Rows from a dataset of clips and code:
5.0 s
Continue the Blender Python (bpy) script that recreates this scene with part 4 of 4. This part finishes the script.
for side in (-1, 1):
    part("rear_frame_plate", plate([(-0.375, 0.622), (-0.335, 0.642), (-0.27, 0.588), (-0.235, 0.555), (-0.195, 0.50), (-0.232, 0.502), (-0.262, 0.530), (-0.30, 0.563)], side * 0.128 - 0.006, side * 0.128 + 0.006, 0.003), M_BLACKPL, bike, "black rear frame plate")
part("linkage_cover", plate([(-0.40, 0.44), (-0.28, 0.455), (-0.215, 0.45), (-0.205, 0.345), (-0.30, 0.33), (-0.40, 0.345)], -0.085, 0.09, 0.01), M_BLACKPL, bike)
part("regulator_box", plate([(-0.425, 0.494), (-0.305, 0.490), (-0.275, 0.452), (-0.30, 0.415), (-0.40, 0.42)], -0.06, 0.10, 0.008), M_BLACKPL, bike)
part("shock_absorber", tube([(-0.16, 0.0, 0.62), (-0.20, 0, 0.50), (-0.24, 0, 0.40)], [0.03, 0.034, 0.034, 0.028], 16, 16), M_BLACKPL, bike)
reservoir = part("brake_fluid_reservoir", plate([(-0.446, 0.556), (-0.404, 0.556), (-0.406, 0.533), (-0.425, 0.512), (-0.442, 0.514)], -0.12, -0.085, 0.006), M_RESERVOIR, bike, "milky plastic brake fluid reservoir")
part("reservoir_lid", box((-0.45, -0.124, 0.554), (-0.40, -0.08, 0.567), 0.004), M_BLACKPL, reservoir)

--

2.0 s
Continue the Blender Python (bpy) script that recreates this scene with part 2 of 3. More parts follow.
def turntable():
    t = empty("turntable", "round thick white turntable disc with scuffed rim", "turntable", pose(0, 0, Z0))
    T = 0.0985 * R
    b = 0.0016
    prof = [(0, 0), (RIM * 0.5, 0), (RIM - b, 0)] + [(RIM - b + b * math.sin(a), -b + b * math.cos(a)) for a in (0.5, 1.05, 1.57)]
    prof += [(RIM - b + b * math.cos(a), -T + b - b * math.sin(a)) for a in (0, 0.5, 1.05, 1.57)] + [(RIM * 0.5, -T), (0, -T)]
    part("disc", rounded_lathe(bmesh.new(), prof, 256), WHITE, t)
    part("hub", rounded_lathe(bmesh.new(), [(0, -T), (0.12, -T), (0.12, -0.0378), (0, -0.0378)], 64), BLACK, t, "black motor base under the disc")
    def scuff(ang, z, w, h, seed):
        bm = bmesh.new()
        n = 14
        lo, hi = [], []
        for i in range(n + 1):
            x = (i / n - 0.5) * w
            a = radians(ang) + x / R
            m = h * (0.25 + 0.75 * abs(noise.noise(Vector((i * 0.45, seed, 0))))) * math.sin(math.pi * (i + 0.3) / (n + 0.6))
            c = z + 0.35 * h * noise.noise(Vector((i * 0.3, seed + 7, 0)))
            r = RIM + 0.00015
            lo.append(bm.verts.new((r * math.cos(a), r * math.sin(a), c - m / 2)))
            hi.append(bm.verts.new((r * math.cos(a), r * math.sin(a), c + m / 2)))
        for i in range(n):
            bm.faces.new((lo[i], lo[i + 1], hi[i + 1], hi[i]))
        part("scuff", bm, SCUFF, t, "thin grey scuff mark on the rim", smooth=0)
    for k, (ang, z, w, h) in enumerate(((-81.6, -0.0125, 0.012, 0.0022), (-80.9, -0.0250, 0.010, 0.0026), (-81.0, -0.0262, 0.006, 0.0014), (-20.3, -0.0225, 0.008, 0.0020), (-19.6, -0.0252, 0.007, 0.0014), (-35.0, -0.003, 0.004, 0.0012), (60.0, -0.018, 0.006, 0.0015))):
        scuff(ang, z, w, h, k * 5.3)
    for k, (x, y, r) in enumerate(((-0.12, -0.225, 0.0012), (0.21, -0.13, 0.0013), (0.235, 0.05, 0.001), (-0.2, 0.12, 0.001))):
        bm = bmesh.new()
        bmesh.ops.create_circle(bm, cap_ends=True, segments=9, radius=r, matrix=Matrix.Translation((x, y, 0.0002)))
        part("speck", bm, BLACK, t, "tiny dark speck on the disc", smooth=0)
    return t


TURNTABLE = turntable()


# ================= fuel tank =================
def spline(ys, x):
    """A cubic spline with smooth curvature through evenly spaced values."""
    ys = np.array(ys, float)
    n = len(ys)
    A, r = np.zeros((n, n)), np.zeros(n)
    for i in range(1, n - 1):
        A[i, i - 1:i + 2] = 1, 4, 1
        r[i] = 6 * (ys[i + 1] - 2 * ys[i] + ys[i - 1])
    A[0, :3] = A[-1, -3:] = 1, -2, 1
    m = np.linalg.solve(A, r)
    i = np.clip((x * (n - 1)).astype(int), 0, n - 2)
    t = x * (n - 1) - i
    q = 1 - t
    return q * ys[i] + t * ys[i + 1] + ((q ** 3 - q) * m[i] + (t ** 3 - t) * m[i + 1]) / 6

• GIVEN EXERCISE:
Every line that holds the word "this" counts once; state the total number of such lines and nothing else.

• ANSWER TO THE TASK:
2